Begin
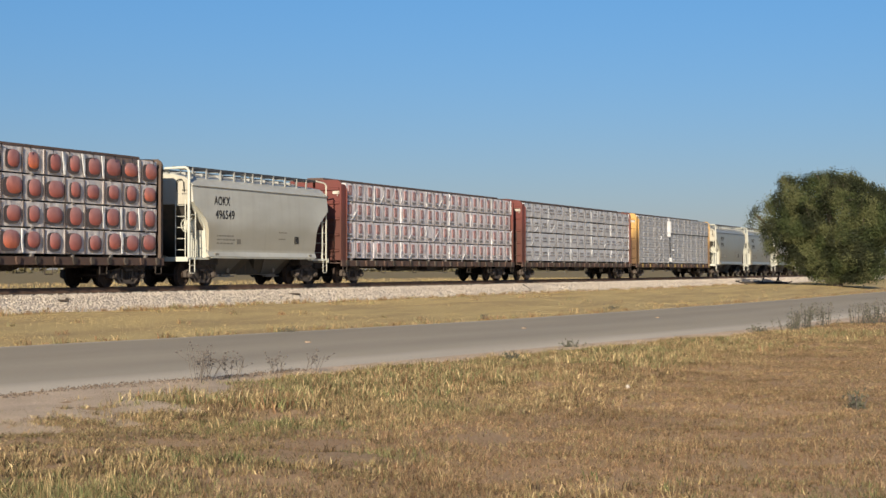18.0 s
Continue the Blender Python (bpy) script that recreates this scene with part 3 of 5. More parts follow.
# ---- boxcar ----
def boxcar():
    car = tagged(new("boxcar"), "weathered red-brown ribbed steel boxcar with white spills along its side", "railcar")
    h = 8.15
    part("body", built(box, -h, h, -1.42, 1.42, 0.98, 4.72), BOXRED, car)
    bm = bmesh.new()
    prism(bm, [(-1.50, 4.68), (-1.50, 4.76), (-0.6, 4.92), (0.6, 4.92), (1.50, 4.76), (1.50, 4.68)], -h - 0.04, h + 0.04, "x")
    for i in range(13):
        x = -7.2 + 1.2 * i
        prism(bm, [(-1.50, 4.76), (-0.6, 4.93), (0.6, 4.93), (1.5, 4.76), (0.6, 4.94), (-0.6, 4.94)], x - 0.03, x + 0.03, "x")
    part("roof", bm, BOXRED, car)
    for s in (-1, 1):
        y = s * 1.42
        for i in range(14):
            x = (-1, 1)[i % 2] * (1.95, 2.85, 3.75, 4.65, 5.55, 6.45, 8.06)[i // 2]
            bm = bmesh.new()
            prism(bm, [(x - 0.075, y), (x - 0.035, y + s * 0.06), (x + 0.035, y + s * 0.06), (x + 0.075, y)], 1.02, 4.66, "z")
            part("rib", bm, BOXRED, car)
        door = part("door", built(box, -1.65, 1.65, min(y, y + s * 0.06), max(y, y + s * 0.06), 1.05, 4.45), BOXRED, car, "closed sliding steel door, red-brown")
        for z in (1.08, 2.2, 3.15, 4.38):
            part("door_rib", built(box, -1.57, 1.57, min(y, y + s * 0.10), max(y, y + s * 0.10), z - 0.05, z + 0.05), BOXRED, door)
        for x in (-1.62, 1.62):
            part("door_stile", built(box, x - 0.05, x + 0.05, min(y, y + s * 0.12), max(y, y + s * 0.12), 1.02, 4.5), BOXRED, door)
        for x in (-1.15, -0.8):
            part("lock_bar", built(tube, [(x, y + s * 0.13, 1.15), (x, y + s * 0.13, 4.35)], 0.03), BOXRED, door)
        part("side_sill", built(box, -h, h, min(y - s * 0.1, y + s * 0.10), max(y - s * 0.1, y + s * 0.10), 0.78, 1.02), DECKIRON, car)
        part("top_plate", built(box, -h, h, min(y, y + s * 0.09), max(y, y + s * 0.09), 4.56, 4.70), BOXRED, car)
        for q in (-1, 1):
            bm = bmesh.new()
            ladder(bm, q * 8.0, q * 7.63, s * 1.54, 1.05, 2.6, rungs=4)
            part("ladder", bm, BOXRED, car)
            part("step", built(step, q * 7.75, s * 1.5, 0.4, 0.5, 1.0), IRON, car)
    rng = random.Random(3)
    for x0, n in ((-4.4, 14), (2.2, 11), (-6.6, 4), (5.4, 4)):
        for i in range(n):
            x = x0 + 0.17 * i + rng.uniform(-0.09, 0.09)
            hgt = rng.uniform(0.25, 1.25) * (1.0 if n > 5 else 0.5)
            w = rng.uniform(0.03, 0.12)
            z = 1.05 + (rng.uniform(0.0, 0.25) if n > 5 else 0.0)
            bm = bmesh.new()
            prism(bm, [(x - w, z), (x + w, z + 0.02), (x + w * 0.8, z + hgt * 0.6), (x + w * 0.2, z + hgt), (x - w * 0.5, z + hgt * 0.85), (x - w * 0.9, z + hgt * 0.4)], -1.426 - 0.0007 * (i % 5), -1.415)
            part("white_spill", bm, SPILL if i % 3 else CHALK, car, "chalky white run of spilled powder")
    for q in (-1, 1):
        for z in (1.5, 2.15, 2.8, 3.45, 4.1):
            bm = bmesh.new()
            prism(bm, [(q * h, z - 0.16), (q * (h + 0.10), z), (q * h, z + 0.16)], -1.40, 1.40)
            part("end_rib", bm, BOXRED, car)
        bm = bmesh.new()
        end_ladder(bm, q * (h + 0.14), -1.36, -0.95, 1.0, 2.7, 4)
        part("end_ladder", bm, BOXRED, car)
    bm = bmesh.new()
    box(bm, -8.3, 8.3, -0.3, 0.3, 0.7, 1.0)
    for s in (-1, 1):
        coupler(bm, s * 8.65, s)
    for x in (-3.2, -1.0, 1.0, 3.2):
        box(bm, x - 0.1, x + 0.1, -1.35, 1.35, 0.68, 0.98)
    part("centre_sill", bm, IRON, car)
    bm = bmesh.new()
    for row, (x, z, w) in enumerate(((0.1, 3.72, 0.5), (0.1, 3.5, 0.5), (-0.9, 1.75, 0.7), (0.6, 1.7, 0.5), (4.6, 3.95, 0.6))):
        box(bm, x, x + w, -1.495, -1.482, z, z + 0.14)
    part("stencil", bm, CHALK, car)
    part("yellow_stencil", built(box, 7.55, 7.85, -1.530, -1.510, 1.35, 1.65), YELLOW, car)
    for x in (-5.9, 5.9):
        truck(car, x)
    return car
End
• Your task
Reproduce the data word for word, excluding its pictures.

• The solution
18.0 s
Continue the Blender Python (bpy) script that recreates this scene with part 3 of 5. More parts follow.
# ---- boxcar ----
def boxcar():
    car = tagged(new("boxcar"), "weathered red-brown ribbed steel boxcar with white spills along its side", "railcar")
    h = 8.15
    part("body", built(box, -h, h, -1.42, 1.42, 0.98, 4.72), BOXRED, car)
    bm = bmesh.new()
    prism(bm, [(-1.50, 4.68), (-1.50, 4.76), (-0.6, 4.92), (0.6, 4.92), (1.50, 4.76), (1.50, 4.68)], -h - 0.04, h + 0.04, "x")
    for i in range(13):
        x = -7.2 + 1.2 * i
        prism(bm, [(-1.50, 4.76), (-0.6, 4.93), (0.6, 4.93), (1.5, 4.76), (0.6, 4.94), (-0.6, 4.94)], x - 0.03, x + 0.03, "x")
    part("roof", bm, BOXRED, car)
    for s in (-1, 1):
        y = s * 1.42
        for i in range(14):
            x = (-1, 1)[i % 2] * (1.95, 2.85, 3.75, 4.65, 5.55, 6.45, 8.06)[i // 2]
            bm = bmesh.new()
            prism(bm, [(x - 0.075, y), (x - 0.035, y + s * 0.06), (x + 0.035, y + s * 0.06), (x + 0.075, y)], 1.02, 4.66, "z")
            part("rib", bm, BOXRED, car)
        door = part("door", built(box, -1.65, 1.65, min(y, y + s * 0.06), max(y, y + s * 0.06), 1.05, 4.45), BOXRED, car, "closed sliding steel door, red-brown")
        for z in (1.08, 2.2, 3.15, 4.38):
            part("door_rib", built(box, -1.57, 1.57, min(y, y + s * 0.10), max(y, y + s * 0.10), z - 0.05, z + 0.05), BOXRED, door)
        for x in (-1.62, 1.62):
            part("door_stile", built(box, x - 0.05, x + 0.05, min(y, y + s * 0.12), max(y, y + s * 0.12), 1.02, 4.5), BOXRED, door)
        for x in (-1.15, -0.8):
            part("lock_bar", built(tube, [(x, y + s * 0.13, 1.15), (x, y + s * 0.13, 4.35)], 0.03), BOXRED, door)
        part("side_sill", built(box, -h, h, min(y - s * 0.1, y + s * 0.10), max(y - s * 0.1, y + s * 0.10), 0.78, 1.02), DECKIRON, car)
        part("top_plate", built(box, -h, h, min(y, y + s * 0.09), max(y, y + s * 0.09), 4.56, 4.70), BOXRED, car)
        for q in (-1, 1):
            bm = bmesh.new()
            ladder(bm, q * 8.0, q * 7.63, s * 1.54, 1.05, 2.6, rungs=4)
            part("ladder", bm, BOXRED, car)
            part("step", built(step, q * 7.75, s * 1.5, 0.4, 0.5, 1.0), IRON, car)
    rng = random.Random(3)
    for x0, n in ((-4.4, 14), (2.2, 11), (-6.6, 4), (5.4, 4)):
        for i in range(n):
            x = x0 + 0.17 * i + rng.uniform(-0.09, 0.09)
            hgt = rng.uniform(0.25, 1.25) * (1.0 if n > 5 else 0.5)
            w = rng.uniform(0.03, 0.12)
            z = 1.05 + (rng.uniform(0.0, 0.25) if n > 5 else 0.0)
            bm = bmesh.new()
            prism(bm, [(x - w, z), (x + w, z + 0.02), (x + w * 0.8, z + hgt * 0.6), (x + w * 0.2, z + hgt), (x - w * 0.5, z + hgt * 0.85), (x - w * 0.9, z + hgt * 0.4)], -1.426 - 0.0007 * (i % 5), -1.415)
            part("white_spill", bm, SPILL if i % 3 else CHALK, car, "chalky white run of spilled powder")
    for q in (-1, 1):
        for z in (1.5, 2.15, 2.8, 3.45, 4.1):
            bm = bmesh.new()
            prism(bm, [(q * h, z - 0.16), (q * (h + 0.10), z), (q * h, z + 0.16)], -1.40, 1.40)
            part("end_rib", bm, BOXRED, car)
        bm = bmesh.new()
        end_ladder(bm, q * (h + 0.14), -1.36, -0.95, 1.0, 2.7, 4)
        part("end_ladder", bm, BOXRED, car)
    bm = bmesh.new()
    box(bm, -8.3, 8.3, -0.3, 0.3, 0.7, 1.0)
    for s in (-1, 1):
        coupler(bm, s * 8.65, s)
    for x in (-3.2, -1.0, 1.0, 3.2):
        box(bm, x - 0.1, x + 0.1, -1.35, 1.35, 0.68, 0.98)
    part("centre_sill", bm, IRON, car)
    bm = bmesh.new()
    for row, (x, z, w) in enumerate(((0.1, 3.72, 0.5), (0.1, 3.5, 0.5), (-0.9, 1.75, 0.7), (0.6, 1.7, 0.5), (4.6, 3.95, 0.6))):
        box(bm, x, x + w, -1.495, -1.482, z, z + 0.14)
    part("stencil", bm, CHALK, car)
    part("yellow_stencil", built(box, 7.55, 7.85, -1.530, -1.510, 1.35, 1.65), YELLOW, car)
    for x in (-5.9, 5.9):
        truck(car, x)
    return car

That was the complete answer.